Wien. Erst im vergangenen Juni einigten sich Bund und Länder darauf, die Mittel für den Ausbau der Ganztagsschule auf 160 Millionen Euro pro Jahr zu verdoppeln. Das Ziel lautete: 200.000 Plätze bis zum Schuljahr 2018/19. Im August - es war Wahlkampf - träumte Bundeskanzler Werner Faymann sogar von einer weiteren Aufstockung auf jährlich 320 Millionen Euro.
Wie gesagt, damals war Wahlkampf. Seither kamen das Budgetloch und unerwartete Hypo-Milliarden, die die hehren Budgetziele - heuer unter 3 Prozent Defizit und Staatsschuldenquote unter 80 Prozent, 2016 dann ein strukturelles Nulldefizit - bedrohen. Von Aufstockung der Mittel ist da längst keine Rede mehr. Ganz im Gegenteil: Weil die Länder die Sparpläne von Gabriele Heinisch-Hosek (volle Refundierung der außertourlich eingestellten Landeslehrer, Streichung von Unterstützungslehrern, größere Klassen) zurückwiesen, holt sich die Unterrichtsministerin das nötige Geld nun aus dem Topf für die Ganztagsschule. Heuer sollen statt 160 nur 110 Millionen Euro für neue Nachmittagsbetreuungsplätze zur Verfügung stehen. Ganz fix ist das noch nicht, weil die Länder noch prüfen, doch der Vorschlag wurde beim Treffen mit den Bildungslandesräten am Mittwochabend sehr wohlwollend aufgenommen. Und Lehrervertreter Paul Kimberger (FCG) meinte, im Vergleich zu den ursprünglichen Plänen seien die neuen Sparvorgaben "das geringere Übel".
Ganz anders reagierten die Opposition, aber auch Teile der eigenen Partei, auf den Vorschlag der roten Ministerin. Für SPÖ-Mandatar und Spitzengewerkschafter Rainer Wimmer ist das Sparen bei den Ganztagsschülern "der falsche Weg" und "ein Fehler", wie er in Ö1 sagte. Kritik kam auch von AK-Präsident Rudolf Kaske ("Wir sind dagegen") und von Hannes Androsch, Initiator des Bildungsvolksbegehrens. Auch die Parteijugend kritisierte einen "massiven Rückschritt".
"Zukunftsblind"
Grünen-Chefin Eva Glawischnig sprach in einer Sondersitzung des Nationalrats zur Bildung am Donnerstag von einem "zukunftsblinden Kürzungskurs" der Regierung. Statt im Klassenzimmer zu sparen, hätte man längst mit einer Reform der Schulverwaltung beginnen können.
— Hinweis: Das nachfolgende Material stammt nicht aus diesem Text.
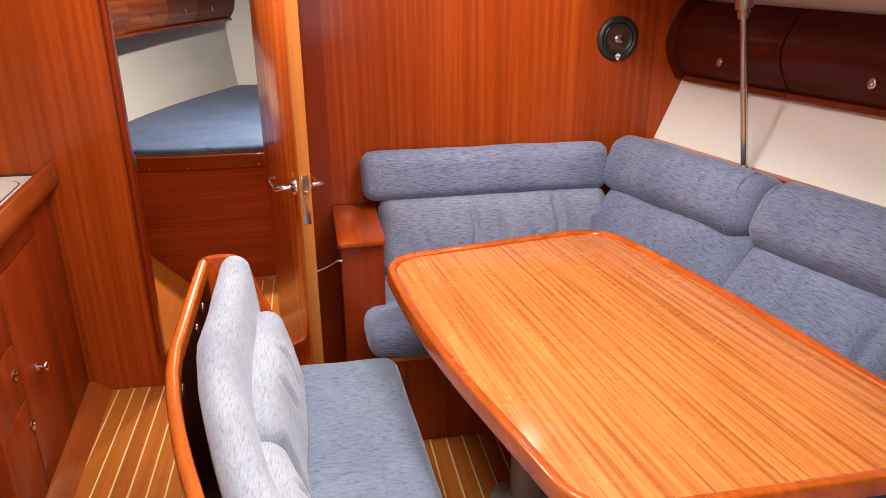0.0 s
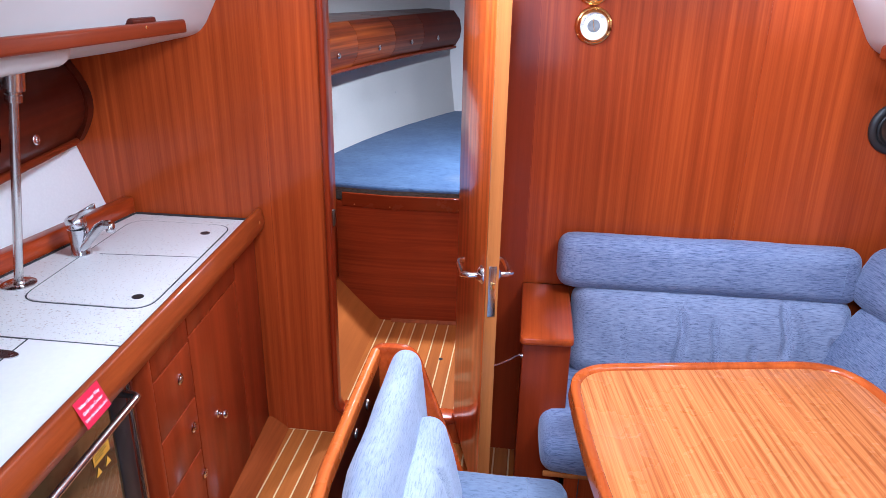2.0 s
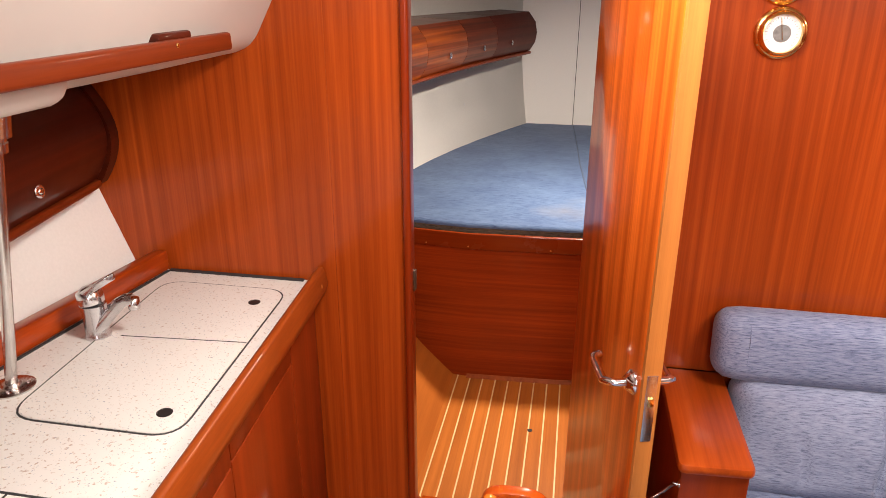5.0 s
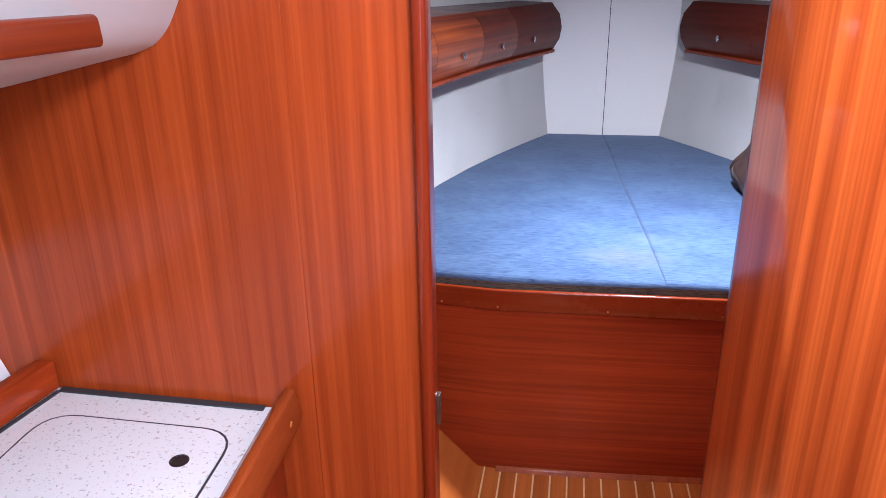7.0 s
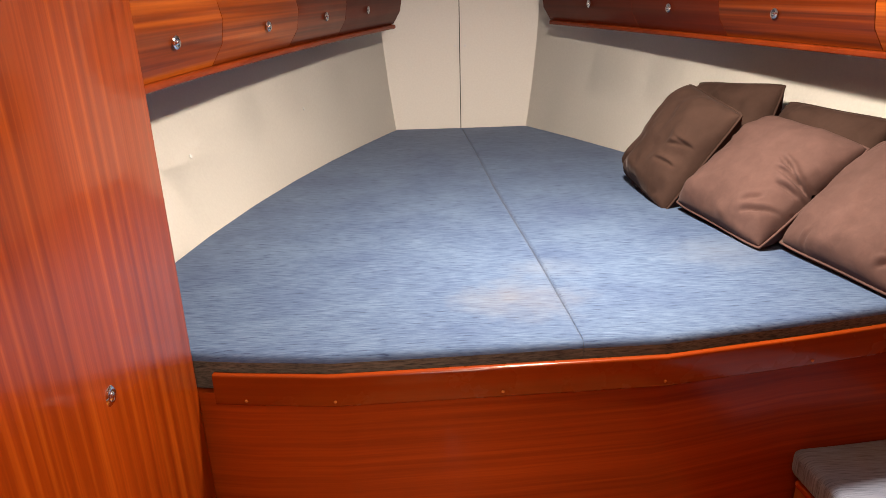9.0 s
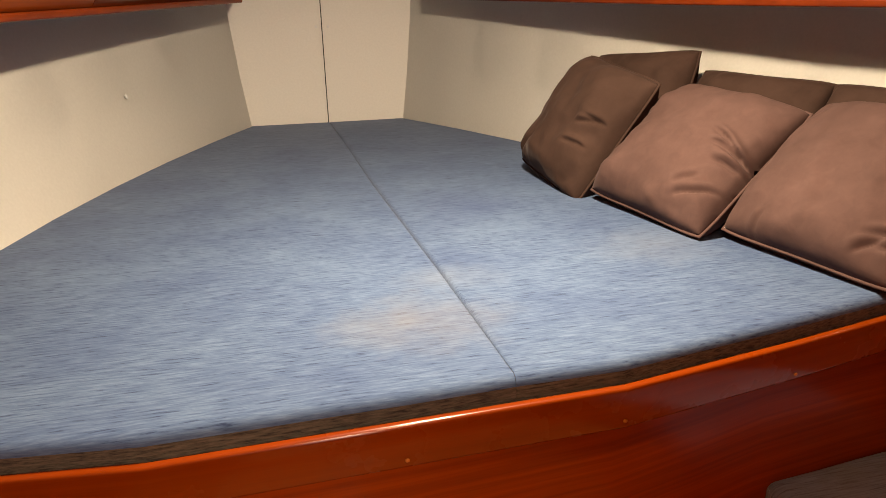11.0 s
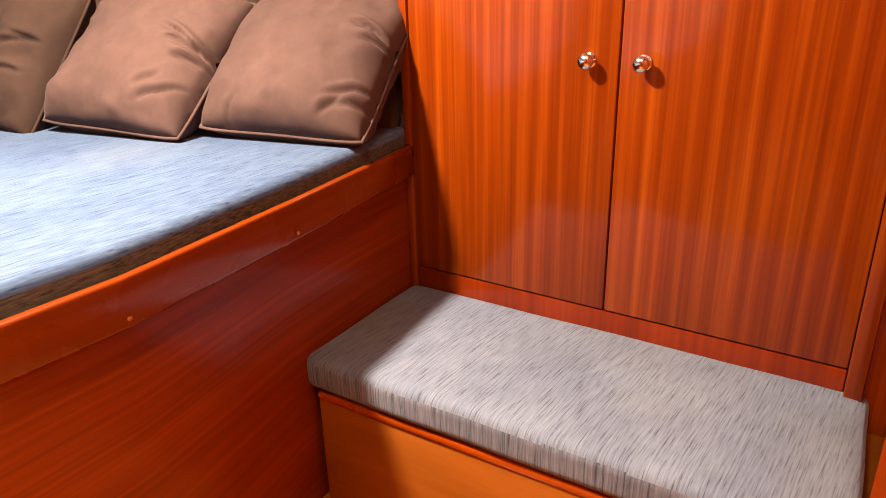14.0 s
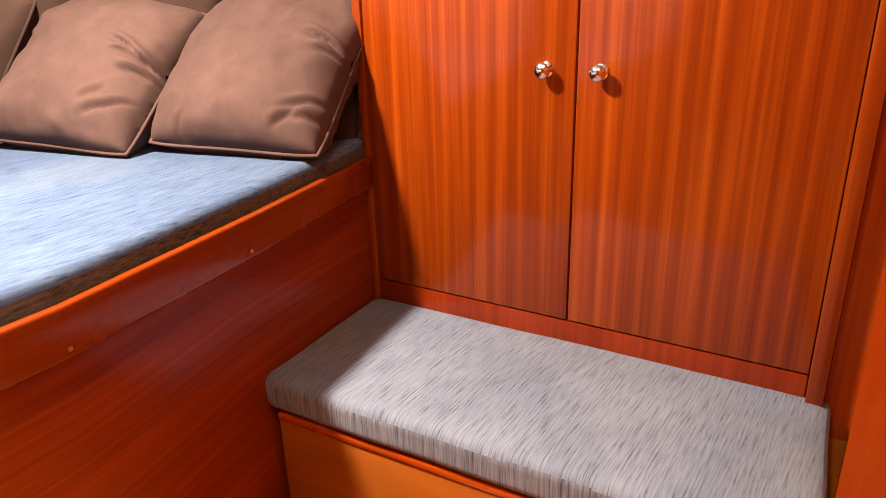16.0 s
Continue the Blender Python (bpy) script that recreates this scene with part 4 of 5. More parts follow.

Glawischnig erinnerte Kanzler Werner Faymann an zahlreiche Ankündigungen im Wahlkampf, etwa: "Eine Wiederwahl schafft die Möglichkeit, am Anfang besonders viel zu erledigen. Da beginne ich gleich einmal bei der Bildung." Oder: "Ich werde Bildungslobbyist." Aber eben: Das war im Wahlkampf.